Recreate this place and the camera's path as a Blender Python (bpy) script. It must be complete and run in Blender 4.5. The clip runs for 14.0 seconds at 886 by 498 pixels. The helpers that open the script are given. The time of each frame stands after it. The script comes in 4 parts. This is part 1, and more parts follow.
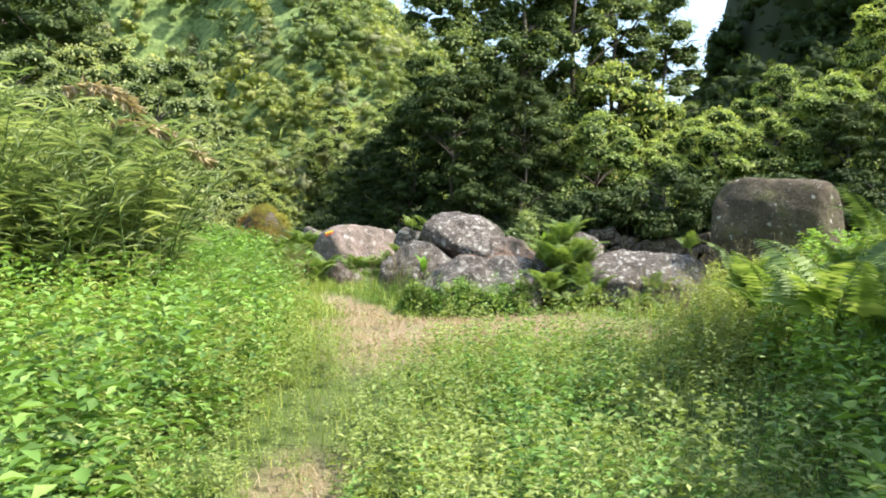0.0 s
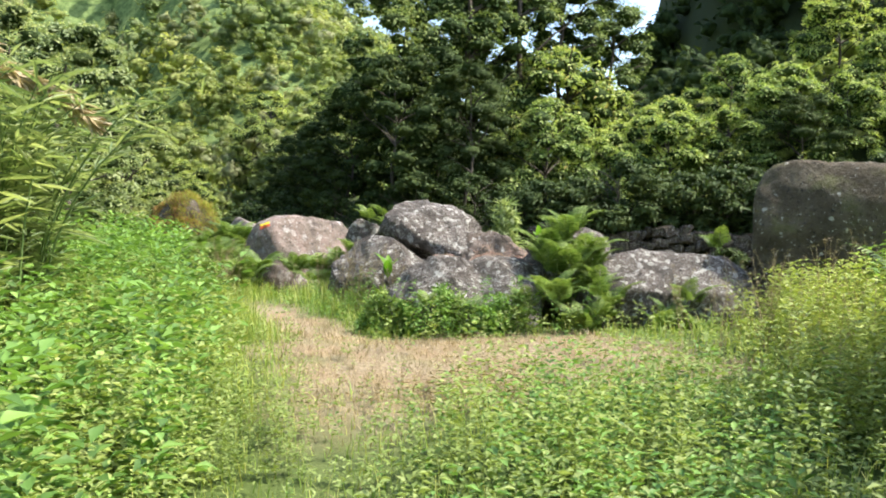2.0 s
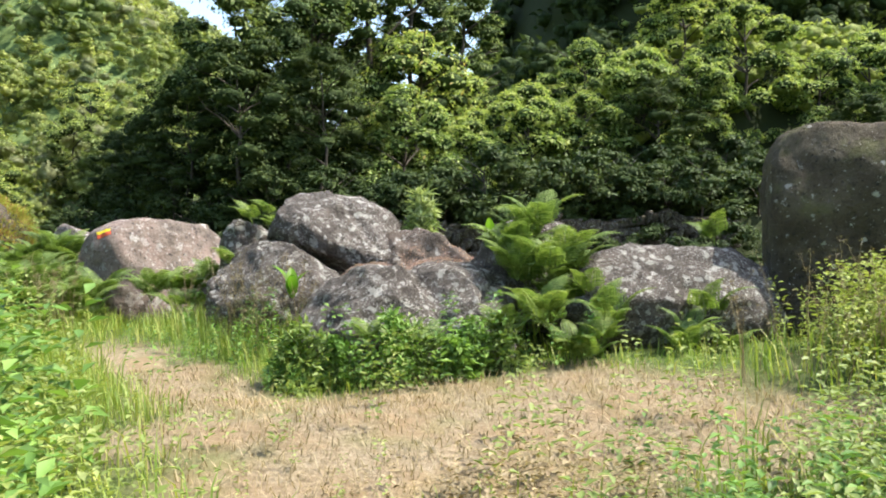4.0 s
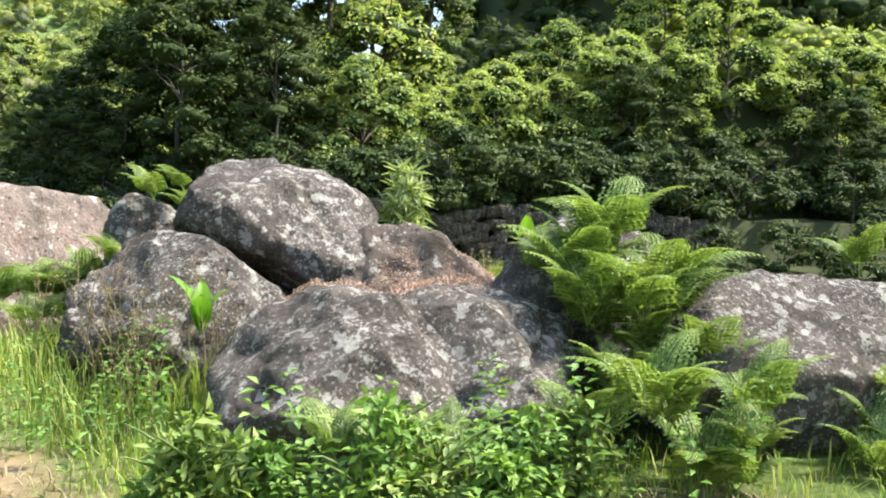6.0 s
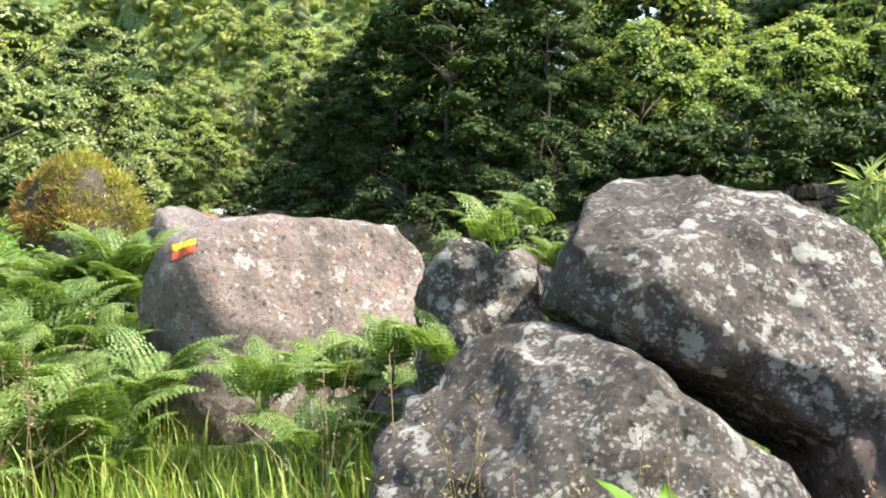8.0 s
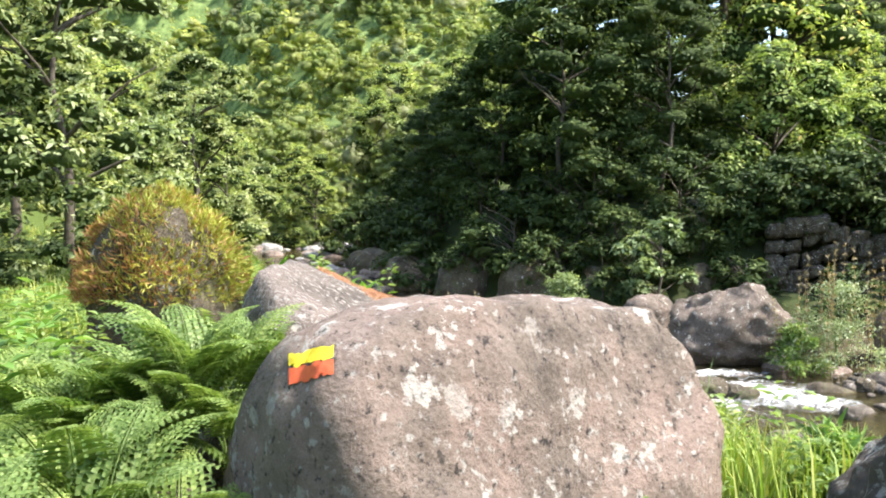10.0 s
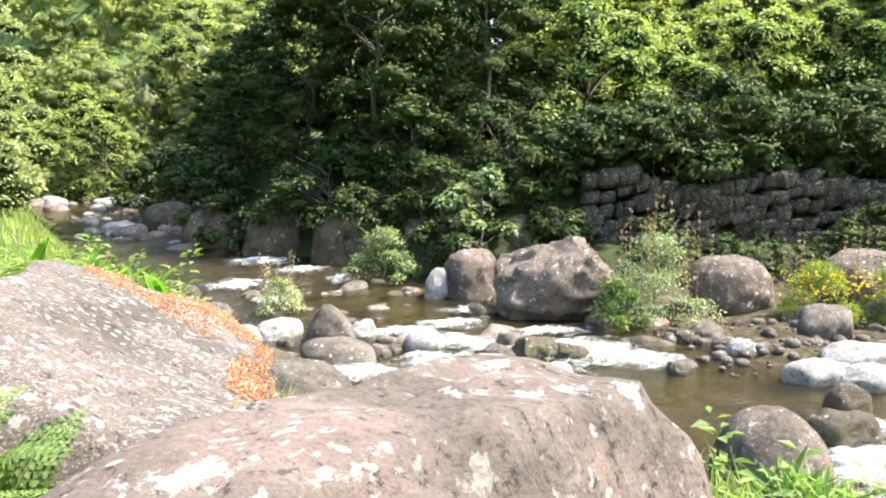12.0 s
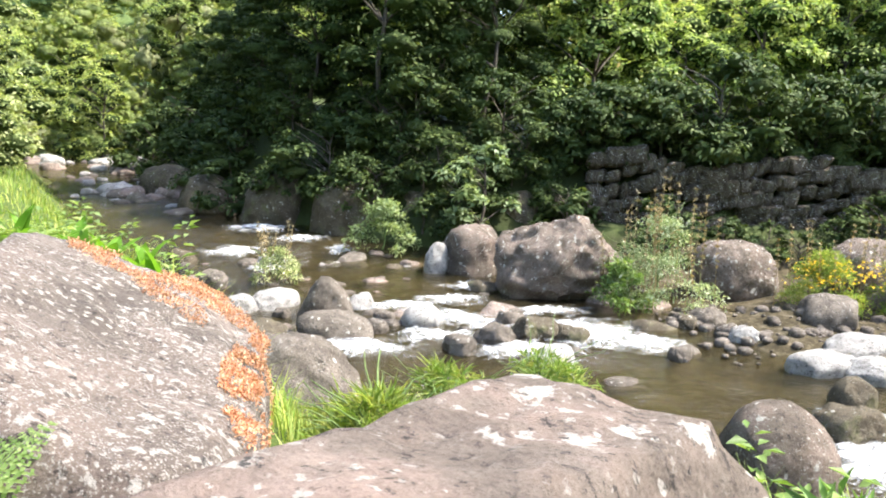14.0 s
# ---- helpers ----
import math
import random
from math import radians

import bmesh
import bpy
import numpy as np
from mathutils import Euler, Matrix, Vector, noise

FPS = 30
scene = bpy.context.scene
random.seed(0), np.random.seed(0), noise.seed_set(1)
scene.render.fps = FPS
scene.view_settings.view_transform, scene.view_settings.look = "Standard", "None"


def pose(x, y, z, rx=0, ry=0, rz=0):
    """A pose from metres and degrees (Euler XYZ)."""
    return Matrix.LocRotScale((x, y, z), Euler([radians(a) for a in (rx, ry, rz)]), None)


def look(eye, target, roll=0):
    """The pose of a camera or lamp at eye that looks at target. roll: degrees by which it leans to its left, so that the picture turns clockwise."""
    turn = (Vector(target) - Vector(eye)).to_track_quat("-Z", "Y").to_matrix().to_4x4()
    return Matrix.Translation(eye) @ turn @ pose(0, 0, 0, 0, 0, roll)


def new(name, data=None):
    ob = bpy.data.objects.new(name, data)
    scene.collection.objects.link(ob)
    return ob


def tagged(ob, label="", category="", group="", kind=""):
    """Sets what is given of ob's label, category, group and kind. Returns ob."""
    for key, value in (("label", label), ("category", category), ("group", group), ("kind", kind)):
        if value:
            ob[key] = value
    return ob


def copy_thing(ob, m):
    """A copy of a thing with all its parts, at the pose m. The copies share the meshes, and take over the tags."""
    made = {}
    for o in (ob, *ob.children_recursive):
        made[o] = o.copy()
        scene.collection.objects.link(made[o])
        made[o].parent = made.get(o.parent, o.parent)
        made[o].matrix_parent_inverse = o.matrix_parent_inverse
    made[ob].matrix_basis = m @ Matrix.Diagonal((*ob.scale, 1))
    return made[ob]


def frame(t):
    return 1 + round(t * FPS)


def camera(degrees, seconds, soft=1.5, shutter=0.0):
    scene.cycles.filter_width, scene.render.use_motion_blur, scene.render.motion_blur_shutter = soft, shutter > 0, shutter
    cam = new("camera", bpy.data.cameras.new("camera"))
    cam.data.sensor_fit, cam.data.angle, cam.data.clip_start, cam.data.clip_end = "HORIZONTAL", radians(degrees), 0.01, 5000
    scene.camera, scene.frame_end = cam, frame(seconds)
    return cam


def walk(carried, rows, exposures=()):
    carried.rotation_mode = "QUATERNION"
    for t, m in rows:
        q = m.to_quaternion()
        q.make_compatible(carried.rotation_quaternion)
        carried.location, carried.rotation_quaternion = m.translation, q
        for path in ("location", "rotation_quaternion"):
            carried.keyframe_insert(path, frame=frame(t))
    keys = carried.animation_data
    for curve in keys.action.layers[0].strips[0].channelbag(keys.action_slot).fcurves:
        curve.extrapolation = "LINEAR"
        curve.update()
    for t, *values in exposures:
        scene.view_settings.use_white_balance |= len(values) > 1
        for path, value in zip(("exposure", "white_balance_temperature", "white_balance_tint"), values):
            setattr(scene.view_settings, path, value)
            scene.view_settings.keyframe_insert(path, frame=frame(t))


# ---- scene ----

> TASK DIRECTIONS
Omit the pictures and give the material again, exactly and in full.

> RESULT OF THE EXERCISE
Recreate this place and the camera's path as a Blender Python (bpy) script. It must be complete and run in Blender 4.5. The clip runs for 14.0 seconds at 886 by 498 pixels. The helpers that open the script are given. The time of each frame stands after it. The script comes in 4 parts. This is part 1, and more parts follow.
0.0 s
2.0 s
4.0 s
6.0 s
8.0 s
10.0 s
12.0 s
14.0 s
# ---- helpers ----
import math
import random
from math import radians

import bmesh
import bpy
import numpy as np
from mathutils import Euler, Matrix, Vector, noise

FPS = 30
scene = bpy.context.scene
random.seed(0), np.random.seed(0), noise.seed_set(1)
scene.render.fps = FPS
scene.view_settings.view_transform, scene.view_settings.look = "Standard", "None"


def pose(x, y, z, rx=0, ry=0, rz=0):
    """A pose from metres and degrees (Euler XYZ)."""
    return Matrix.LocRotScale((x, y, z), Euler([radians(a) for a in (rx, ry, rz)]), None)


def look(eye, target, roll=0):
    """The pose of a camera or lamp at eye that looks at target. roll: degrees by which it leans to its left, so that the picture turns clockwise."""
    turn = (Vector(target) - Vector(eye)).to_track_quat("-Z", "Y").to_matrix().to_4x4()
    return Matrix.Translation(eye) @ turn @ pose(0, 0, 0, 0, 0, roll)


def new(name, data=None):
    ob = bpy.data.objects.new(name, data)
    scene.collection.objects.link(ob)
    return ob


def tagged(ob, label="", category="", group="", kind=""):
    """Sets what is given of ob's label, category, group and kind. Returns ob."""
    for key, value in (("label", label), ("category", category), ("group", group), ("kind", kind)):
        if value:
            ob[key] = value
    return ob


def copy_thing(ob, m):
    """A copy of a thing with all its parts, at the pose m. The copies share the meshes, and take over the tags."""
    made = {}
    for o in (ob, *ob.children_recursive):
        made[o] = o.copy()
        scene.collection.objects.link(made[o])
        made[o].parent = made.get(o.parent, o.parent)
        made[o].matrix_parent_inverse = o.matrix_parent_inverse
    made[ob].matrix_basis = m @ Matrix.Diagonal((*ob.scale, 1))
    return made[ob]


def frame(t):
    return 1 + round(t * FPS)


def camera(degrees, seconds, soft=1.5, shutter=0.0):
    scene.cycles.filter_width, scene.render.use_motion_blur, scene.render.motion_blur_shutter = soft, shutter > 0, shutter
    cam = new("camera", bpy.data.cameras.new("camera"))
    cam.data.sensor_fit, cam.data.angle, cam.data.clip_start, cam.data.clip_end = "HORIZONTAL", radians(degrees), 0.01, 5000
    scene.camera, scene.frame_end = cam, frame(seconds)
    return cam


def walk(carried, rows, exposures=()):
    carried.rotation_mode = "QUATERNION"
    for t, m in rows:
        q = m.to_quaternion()
        q.make_compatible(carried.rotation_quaternion)
        carried.location, carried.rotation_quaternion = m.translation, q
        for path in ("location", "rotation_quaternion"):
            carried.keyframe_insert(path, frame=frame(t))
    keys = carried.animation_data
    for curve in keys.action.layers[0].strips[0].channelbag(keys.action_slot).fcurves:
        curve.extrapolation = "LINEAR"
        curve.update()
    for t, *values in exposures:
        scene.view_settings.use_white_balance |= len(values) > 1
        for path, value in zip(("exposure", "white_balance_temperature", "white_balance_tint"), values):
            setattr(scene.view_settings, path, value)
            scene.view_settings.keyframe_insert(path, frame=frame(t))


# ---- scene ----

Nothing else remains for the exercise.